Ozyurek, A., Zwitserlood, I., & Perniss, P. M. (2010). Locative expressions in signed languages: A view from Turkish Sign Language (TID). Linguistics, 48(5), 1111-1145. doi:10.1515/LING.2010.036.


Cite as: http://hdl.handle.net/11858/00-001M-0000-0013-3060-1
Abstract
Locative expressions encode the spatial relationship between two (or more) entities. In this paper, we focus on locative expressions in signed language, which use the visual-spatial modality for linguistic expression, specifically in Turkish Sign Language ( Türk İşaret Dili, henceforth TİD). We show that TİD uses various strategies in discourse to encode the relation between a Ground entity (i.e., a bigger and/or backgrounded entity) and a Figure entity (i.e., a smaller entity, which is in the focus of attention). Some of these strategies exploit affordances of the visual modality for analogue representation and support evidence for modality-specific effects on locative expressions in sign languages.
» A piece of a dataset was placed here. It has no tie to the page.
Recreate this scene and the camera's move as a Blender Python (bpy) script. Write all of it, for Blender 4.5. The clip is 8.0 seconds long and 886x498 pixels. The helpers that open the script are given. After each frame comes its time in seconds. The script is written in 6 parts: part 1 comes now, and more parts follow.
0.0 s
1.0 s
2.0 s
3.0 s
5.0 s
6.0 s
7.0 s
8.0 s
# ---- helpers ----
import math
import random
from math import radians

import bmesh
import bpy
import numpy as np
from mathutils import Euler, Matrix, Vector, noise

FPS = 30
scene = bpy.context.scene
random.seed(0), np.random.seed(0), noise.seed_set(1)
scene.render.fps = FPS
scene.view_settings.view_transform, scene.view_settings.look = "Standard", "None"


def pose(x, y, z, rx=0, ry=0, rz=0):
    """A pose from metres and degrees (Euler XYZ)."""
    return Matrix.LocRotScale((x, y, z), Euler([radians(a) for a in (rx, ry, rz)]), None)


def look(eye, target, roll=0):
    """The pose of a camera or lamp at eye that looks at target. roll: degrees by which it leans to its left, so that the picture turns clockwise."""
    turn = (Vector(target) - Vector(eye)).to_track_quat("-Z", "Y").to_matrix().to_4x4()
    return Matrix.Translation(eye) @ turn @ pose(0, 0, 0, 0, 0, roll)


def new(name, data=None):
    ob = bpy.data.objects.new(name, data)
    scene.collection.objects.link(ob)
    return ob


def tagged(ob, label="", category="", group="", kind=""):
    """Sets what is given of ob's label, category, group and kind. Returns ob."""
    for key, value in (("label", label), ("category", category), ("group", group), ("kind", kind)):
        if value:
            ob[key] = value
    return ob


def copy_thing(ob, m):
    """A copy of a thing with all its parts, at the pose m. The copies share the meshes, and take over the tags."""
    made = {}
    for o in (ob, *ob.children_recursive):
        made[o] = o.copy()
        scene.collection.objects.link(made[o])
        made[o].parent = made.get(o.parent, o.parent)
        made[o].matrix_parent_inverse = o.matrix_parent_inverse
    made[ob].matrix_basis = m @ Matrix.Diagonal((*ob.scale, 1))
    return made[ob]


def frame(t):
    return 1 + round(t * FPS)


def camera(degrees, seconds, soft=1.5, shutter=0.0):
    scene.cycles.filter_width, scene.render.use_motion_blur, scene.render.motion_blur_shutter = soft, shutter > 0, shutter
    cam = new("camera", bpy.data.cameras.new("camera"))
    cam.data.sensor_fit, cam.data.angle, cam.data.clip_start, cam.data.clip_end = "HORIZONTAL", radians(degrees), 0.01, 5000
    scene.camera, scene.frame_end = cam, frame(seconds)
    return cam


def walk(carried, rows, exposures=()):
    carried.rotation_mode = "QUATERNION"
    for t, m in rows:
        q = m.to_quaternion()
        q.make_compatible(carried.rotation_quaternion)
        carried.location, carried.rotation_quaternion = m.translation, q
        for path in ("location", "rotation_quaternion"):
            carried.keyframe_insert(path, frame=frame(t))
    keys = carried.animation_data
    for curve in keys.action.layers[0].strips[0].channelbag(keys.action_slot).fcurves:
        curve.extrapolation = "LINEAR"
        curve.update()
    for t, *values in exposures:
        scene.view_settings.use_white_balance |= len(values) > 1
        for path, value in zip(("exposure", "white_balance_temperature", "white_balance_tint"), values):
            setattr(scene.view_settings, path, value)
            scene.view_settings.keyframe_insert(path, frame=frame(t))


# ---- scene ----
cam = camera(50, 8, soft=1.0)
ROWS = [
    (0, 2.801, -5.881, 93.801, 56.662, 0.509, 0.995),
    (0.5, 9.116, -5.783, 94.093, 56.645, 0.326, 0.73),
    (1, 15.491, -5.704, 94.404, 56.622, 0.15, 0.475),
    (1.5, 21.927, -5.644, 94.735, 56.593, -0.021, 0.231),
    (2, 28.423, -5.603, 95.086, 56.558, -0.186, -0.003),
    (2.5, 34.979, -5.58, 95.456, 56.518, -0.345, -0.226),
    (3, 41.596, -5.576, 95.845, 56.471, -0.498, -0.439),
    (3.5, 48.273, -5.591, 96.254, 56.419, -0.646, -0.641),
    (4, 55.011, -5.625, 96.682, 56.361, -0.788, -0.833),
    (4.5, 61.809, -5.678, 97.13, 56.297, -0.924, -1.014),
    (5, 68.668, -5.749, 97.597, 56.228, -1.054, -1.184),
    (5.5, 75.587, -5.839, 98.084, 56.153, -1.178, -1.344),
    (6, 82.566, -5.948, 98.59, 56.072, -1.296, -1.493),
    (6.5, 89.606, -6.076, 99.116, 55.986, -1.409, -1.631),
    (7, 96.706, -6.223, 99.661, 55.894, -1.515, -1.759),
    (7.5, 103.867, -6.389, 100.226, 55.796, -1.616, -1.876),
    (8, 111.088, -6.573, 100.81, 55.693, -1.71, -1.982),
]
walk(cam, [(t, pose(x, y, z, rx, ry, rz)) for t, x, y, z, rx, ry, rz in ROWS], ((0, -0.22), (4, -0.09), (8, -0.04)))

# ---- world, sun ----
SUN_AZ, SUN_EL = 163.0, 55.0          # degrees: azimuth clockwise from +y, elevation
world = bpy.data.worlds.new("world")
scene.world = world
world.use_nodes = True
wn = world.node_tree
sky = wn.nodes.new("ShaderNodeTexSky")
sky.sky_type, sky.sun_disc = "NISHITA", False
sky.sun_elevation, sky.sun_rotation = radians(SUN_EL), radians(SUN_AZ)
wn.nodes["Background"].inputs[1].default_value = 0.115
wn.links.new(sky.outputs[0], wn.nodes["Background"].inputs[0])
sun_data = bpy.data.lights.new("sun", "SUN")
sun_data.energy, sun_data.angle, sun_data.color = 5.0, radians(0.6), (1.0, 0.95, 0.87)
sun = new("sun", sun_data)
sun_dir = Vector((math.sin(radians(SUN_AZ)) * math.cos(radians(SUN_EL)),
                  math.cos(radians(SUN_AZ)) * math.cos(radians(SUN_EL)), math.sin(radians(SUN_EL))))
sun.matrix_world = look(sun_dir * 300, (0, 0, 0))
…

However, other modality-specific strategies, e.g., the simultaneous expression of Figure and Ground, which have been reported for many other sign languages, occurs only sparsely in TİD. Furthermore, TİD uses categorical as well as analogical structures in locative expressions. On the basis of these findings, we discuss differences and similarities between signed and spoken languages to broaden our understanding of the range of structures used in natural language (i.e., in both the visual-spatial or oral-aural modalities) to encode locative relations. A general linguistic theory of spatial relations, and specifically of locative expressions, must take all structures that might arise in both modalities into account before it can generalize over the human language faculty.